• _THE TASK_
Write out each line beneath this one exactly as it reads.

----- INFORMATION SHOWN -----

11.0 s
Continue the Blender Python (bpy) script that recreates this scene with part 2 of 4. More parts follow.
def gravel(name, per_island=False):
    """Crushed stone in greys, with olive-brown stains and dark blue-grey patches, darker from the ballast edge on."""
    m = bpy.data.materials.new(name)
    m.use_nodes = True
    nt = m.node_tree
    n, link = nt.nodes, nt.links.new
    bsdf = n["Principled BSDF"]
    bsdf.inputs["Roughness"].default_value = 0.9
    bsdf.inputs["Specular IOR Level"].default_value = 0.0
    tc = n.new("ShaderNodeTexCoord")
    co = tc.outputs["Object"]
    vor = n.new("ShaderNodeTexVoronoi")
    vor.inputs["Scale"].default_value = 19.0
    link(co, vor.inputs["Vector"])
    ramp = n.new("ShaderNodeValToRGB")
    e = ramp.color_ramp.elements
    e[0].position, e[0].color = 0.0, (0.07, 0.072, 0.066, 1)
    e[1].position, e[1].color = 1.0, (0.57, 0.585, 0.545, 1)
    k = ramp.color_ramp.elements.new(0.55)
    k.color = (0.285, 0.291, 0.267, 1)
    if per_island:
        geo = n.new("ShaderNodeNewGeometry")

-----

• _RESULT OF THE EXERCISE_
11.0 s
Continue the Blender Python (bpy) script that recreates this scene with part 2 of 4. More parts follow.
def gravel(name, per_island=False):
    """Crushed stone in greys, with olive-brown stains and dark blue-grey patches, darker from the ballast edge on."""
    m = bpy.data.materials.new(name)
    m.use_nodes = True
    nt = m.node_tree
    n, link = nt.nodes, nt.links.new
    bsdf = n["Principled BSDF"]
    bsdf.inputs["Roughness"].default_value = 0.9
    bsdf.inputs["Specular IOR Level"].default_value = 0.0
    tc = n.new("ShaderNodeTexCoord")
    co = tc.outputs["Object"]
    vor = n.new("ShaderNodeTexVoronoi")
    vor.inputs["Scale"].default_value = 19.0
    link(co, vor.inputs["Vector"])
    ramp = n.new("ShaderNodeValToRGB")
    e = ramp.color_ramp.elements
    e[0].position, e[0].color = 0.0, (0.07, 0.072, 0.066, 1)
    e[1].position, e[1].color = 1.0, (0.57, 0.585, 0.545, 1)
    k = ramp.color_ramp.elements.new(0.55)
    k.color = (0.285, 0.291, 0.267, 1)
    if per_island:
        geo = n.new("ShaderNodeNewGeometry")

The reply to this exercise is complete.